Please join us for the opening reception of Andrea Caluori's exhibit of original work  "Mapping Terroir: Memory & Myth". 

Click here for the Inside UMass story.
 

Artist's Statement
My approach to this project has been influenced by two perspectives: my experience as a farmer and my work as a printmaker. 

Exploring the Renaissance Center’s rare book collection of agrarian theory and practical manuals resulted in a search for shared experiences with the farmers of the early modern period. What were the motions and moments that defined a culture of growing? More importantly, what were the relationships between human, animal, plant, and place—the relationships that I believe create terroir? I hoped to reconstruct a personal agrarian narrative based on the books’ contents. 

Terroir is defined as ‘expression of place.’ Often used to describe wine, terroir is a reflection of how region, climate, soil, and annual growing conditions translate to the final product in the taster’s glass. It is the nuanced understanding that place, soil amendments, and cultivation practices create distinct character in flavor. This is not only recognized in wine, but in other agricultural products such as cheese, coffee, tea, and vegetables.

This expression of place is not only encapsulated within the landscape’s material conditions, but also in the relationships that define tangible interactions with place. There exists a story narrated through a collection of moments and imagination which informs our relationship with food and taste. These are the quiet moments where the human experience and nature collide and produce flavor. These eight prints are an exploration of how terroir exists not only in the topography of place, but also in the geography of memory and stories. 

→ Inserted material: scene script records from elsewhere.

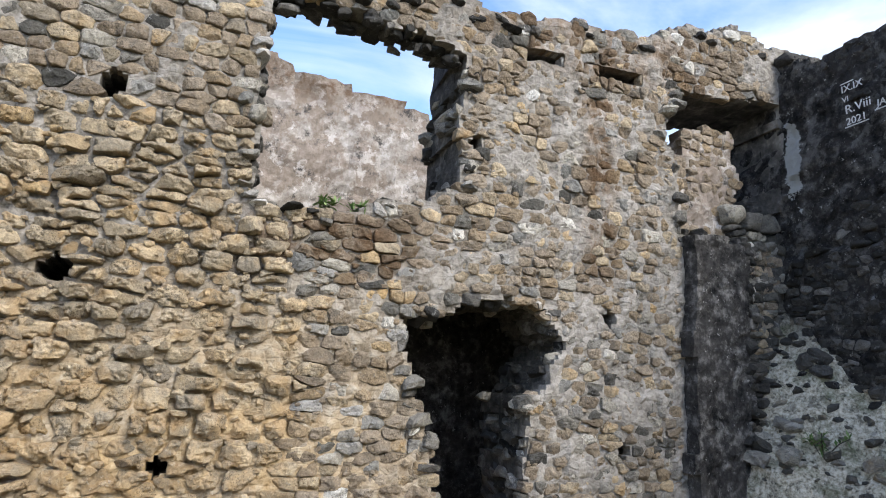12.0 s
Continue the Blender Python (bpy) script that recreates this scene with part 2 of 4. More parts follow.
def wall_mortar():
    """Lime mortar: ochre earth low down and towards the broken end, grey plaster remains and a rust stain further on."""
    m = Mat("lime_mortar", 0.97, 0.1)
    x, y, z = m.xyz()
    n1, n2 = m.noise(1.3, 6, 0.6), m.noise(7, 7, 0.65)
    ochre = m.ramp(n2, (0.3, (0.26, 0.17, 0.08)), (0.5, (0.47, 0.35, 0.20)), (0.72, (0.56, 0.48, 0.35)))
    grey = m.ramp(n2, (0.28, (0.10, 0.092, 0.08)), (0.5, (0.25, 0.23, 0.20)), (0.72, (0.38, 0.355, 0.32)))
    low = m.band(z, -1.0, 2.1, 0.9)
    near = m.band(y, -3.0, 7.2, 1.2)
    f = m.math('MULTIPLY', m.math('MULTIPLY', low, near), m.grey(n1, 0.25, 0.5))
    c = m.mix(f, grey, ochre)
    pale = m.math('MULTIPLY', m.band(y, 8.6, 10.9, 0.3), m.grey(m.noise(2.4, 6, 0.7), 0.42, 0.6))
    c = m.mix(m.math('MULTIPLY', pale, 0.75), c, m.ramp(n2, (0.3, (0.25, 0.23, 0.205)), (0.7, (0.45, 0.42, 0.375))))
    rust = m.math('MULTIPLY', m.band(y, 9.45, 9.85, 0.12), m.band(z, 3.0, 5.5, 0.3))
    sill = m.math('MULTIPLY', m.band(y, 5.6, 7.3, 0.4), m.band(z, 2.75, 3.35, 0.15))
    top = m.math('MULTIPLY', m.band(z, 5.45, 6.3, 0.15), m.band(y, 8.0, 11.2, 0.5))
    r = m.math('MAXIMUM', m.math('MAXIMUM', rust, sill), m.math('MULTIPLY', top, 0.8))
    r = m.math('MULTIPLY', r, m.grey(m.noise(4, 6, 0.7), 0.38, 0.58))
    c = m.mix(m.math('MULTIPLY', r, 0.8), c, m.ramp(n2, (0.3, (0.07, 0.045, 0.025)), (0.7, (0.20, 0.12, 0.06))))
    c = m.mix(m.grey(m.noise(2.1, 7, 0.7), 0.60, 0.74), c, (0.05, 0.048, 0.044))
    corner = m.math('MULTIPLY', m.band(y, 11.3, 20, 0.25), m.band(z, -2, 5.2, 0.5))
    c = m.mix(corner, c, m.ramp(n2, (0.3, (0.035, 0.034, 0.03)), (0.55, (0.10, 0.095, 0.088)), (0.75, (0.26, 0.25, 0.235))))
    # Reveals inside the openings: weathered, with their shade put into this darker colour.
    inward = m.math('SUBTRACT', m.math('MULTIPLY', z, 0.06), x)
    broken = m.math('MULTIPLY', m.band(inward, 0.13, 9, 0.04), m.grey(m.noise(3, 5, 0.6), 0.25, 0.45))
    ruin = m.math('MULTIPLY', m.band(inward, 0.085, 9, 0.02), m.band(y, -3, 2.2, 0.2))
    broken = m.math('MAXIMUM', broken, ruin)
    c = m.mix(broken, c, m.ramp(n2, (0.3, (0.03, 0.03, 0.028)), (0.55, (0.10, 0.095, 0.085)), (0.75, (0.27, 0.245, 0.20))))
    joint = m.cells(6.5, m.scaled((1, 1, 1.7)), 'DISTANCE_TO_EDGE')
    joint = m.math('ADD', joint, m.math('MULTIPLY', m.noise(22, 5, 0.7), 0.08))
    c = m.mix(m.math('MULTIPLY', m.math('LESS_THAN', joint, 0.075), 0.08), c, (0.07, 0.06, 0.048))
    m.bump(m.grey(joint, 0.04, 0.2), 0.35, 0.02)
    m.bump(m.noise(14, 7, 0.7), 0.7, 0.03)
    m.bump(n2, 0.6, 0.04)
    m.bump(m.noise(45, 6, 0.7), 0.4, 0.006)
    return m.colour(c)


M_MORTAR = wall_mortar()


def black_plaster(name, base=1.0):
    """Old plaster blackened by algae, with paler streaks and bare patches."""
    m = Mat(name, 0.95, 0.12)
    n1, n2, n3 = m.noise(0.9, 6, 0.6), m.noise(6, 8, 0.68), m.noise(40, 6, 0.7)
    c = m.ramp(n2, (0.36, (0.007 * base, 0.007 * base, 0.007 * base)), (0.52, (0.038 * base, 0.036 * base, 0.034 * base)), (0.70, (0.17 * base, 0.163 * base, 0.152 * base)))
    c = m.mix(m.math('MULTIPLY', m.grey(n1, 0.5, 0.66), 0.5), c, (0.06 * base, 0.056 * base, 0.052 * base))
    streak = m.noise(2.2, 7, 0.72, m.scaled((2.0, 2.0, 1.3)))
    c = m.mix(m.math('MULTIPLY', m.grey(streak, 0.57, 0.68), 0.65), c, (0.19 * base, 0.185 * base, 0.17 * base))
    if base == 1.0:
        c = m.mix(m.math('MULTIPLY', m.grey(m.noise(3.3, 8, 0.74), 0.56, 0.62), 0.55), c, (0.16, 0.155, 0.145))
        pl = m.ramp(n2, (0.3, (0.07, 0.07, 0.07)), (0.5, (0.20, 0.20, 0.198)), (0.75, (0.36, 0.355, 0.35)))
        c = m.mix(m.math('MULTIPLY', patch(m, 3.0, 2.85, 1.15, 0.8), 0.6), c, pl)
        c = m.mix(m.math('MULTIPLY', patch(m, 3.3, 3.95, 1.3, 0.35), 0.35), c, pl)
        c = m.mix(m.math('MULTIPLY', patch(m, 5.9, 5.4, 0.5, 0.9), 0.6), c, pl)
        c = m.mix(m.math('MULTIPLY', patch(m, 0.45, 4.75, 0.1, 0.7), 0.9), c, (0.35, 0.36, 0.35))
    spots = m.noise(14, 5, 0.75)
    c = m.mix(m.grey(spots, 0.62, 0.68), c, (0.38, 0.37, 0.345))
    m.bump(m.noise(11, 7, 0.7), 0.9, 0.06)
    m.bump(n2, 0.7, 0.05)
    m.bump(n3, 0.6, 0.015)
    return m.colour(c)


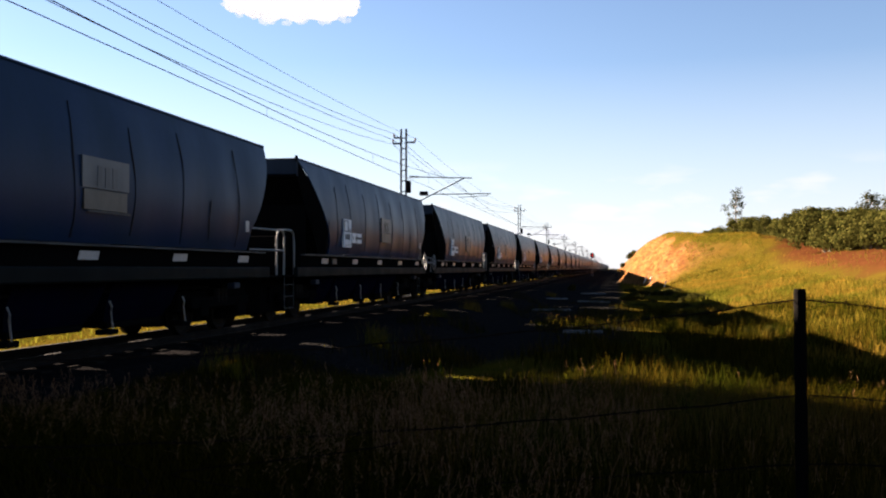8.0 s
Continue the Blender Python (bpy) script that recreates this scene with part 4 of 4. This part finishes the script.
def build_bush(name, seed, wide, tall, leaves, label, category, lean=0.0):
    """A shrub: short forked trunks under an uneven crown of leaf sprays."""
    r = np.random.default_rng(seed)
    e = new(name)
    bm = bmesh.new()
    sprays = []
    for k in range(5):
        t = k * 1.3 + seed
        foot = Vector((0.25 * math.cos(t), 0.25 * math.sin(t), -0.3))
        tip = Vector((math.cos(t) * wide * 0.30, math.sin(t) * wide * 0.30, tall * (0.55 + 0.1 * math.sin(k * 2.0))))
        rod(bm, [foot, foot.lerp(tip, 0.5) + Vector((0, 0, tall * 0.06)), tip], [0.10, 0.06, 0.03], 6)
    bmesh.ops.recalc_face_normals(bm, faces=bm.faces)
    part("trunk", bm, M["bark"], e)
    for k in range(46):
        t, u = r.uniform(0, math.tau), r.uniform(0, 1) ** 0.6
        z = tall * r.uniform(0.06, 0.92)
        reach = wide * 0.5 * math.sqrt(max(0.05, 1 - ((z / tall - 0.38) / 0.66) ** 2))
        sprays.append((math.cos(t) * reach * u + lean * z, math.sin(t) * reach * u, z, r.uniform(0.10, 0.20) * wide))
    pts, ways = [], []
    per = leaves // len(sprays)
    for x, y, z, s in sprays:
        d = r.normal(size=(per, 3))
        d /= np.linalg.norm(d, axis=1, keepdims=True)
        pts.append(np.array([x, y, z]) + d * (s * r.uniform(0.35, 1.08, (per, 1)) ** 0.6) * [1, 1, 0.75])
        ways.append(d)
    pts, ways = np.concatenate(pts), np.concatenate(ways)
    ok = pts[:, 2] > 0.05
    v, q = leaf_quads(pts[ok], 0.11, r, ways[ok])
    crown = soup("crown", v, q, M["leaf"])
    crown.parent = e
    return tagged(e, label, category, "bushes along the ridge")


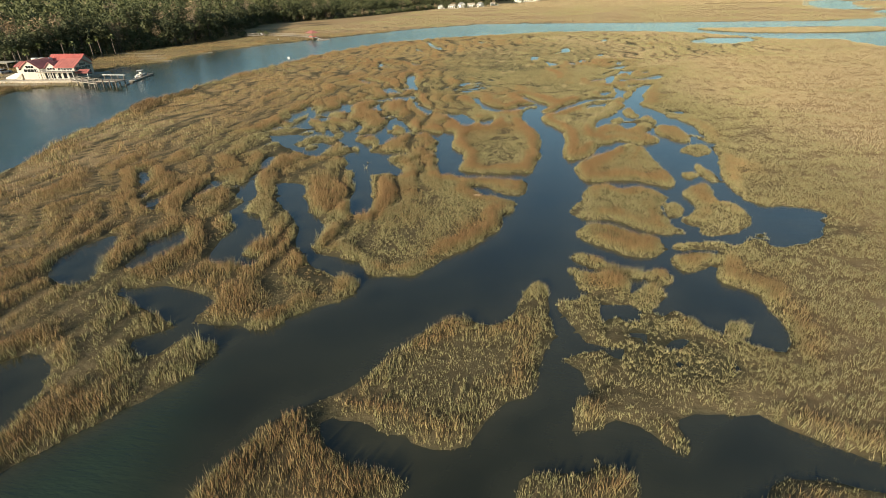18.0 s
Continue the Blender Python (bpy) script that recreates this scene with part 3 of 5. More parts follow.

The work itself includes printed images created from hand-carved linoleum blocks. These images are reflections of the moments I have experienced in the cultivation of food, as well as the shared connections I imagine to have with those English farmers of the 17th and 18th centuries. Perhaps this is where myth comes into play. I can only guess what hidden stories defined their memory of farming based on the practical knowledge printed in their books. I’m not interested in knowing how they used a plow, or what grafting techniques were common, I want to know how it all made them feel, their impressions, their relationships with animals, land, and plants. (When you’re a humanist artist-farmer, that’s the kind of stuff you’re interested in.)

These prints are an attempt to capture a feeling that exists somewhere between memory and myth, that creates a sense of place, that in effect, goes beyond the borders of terroir in mapping out the flavors of our relationship with the personal moments that define taste, past and present.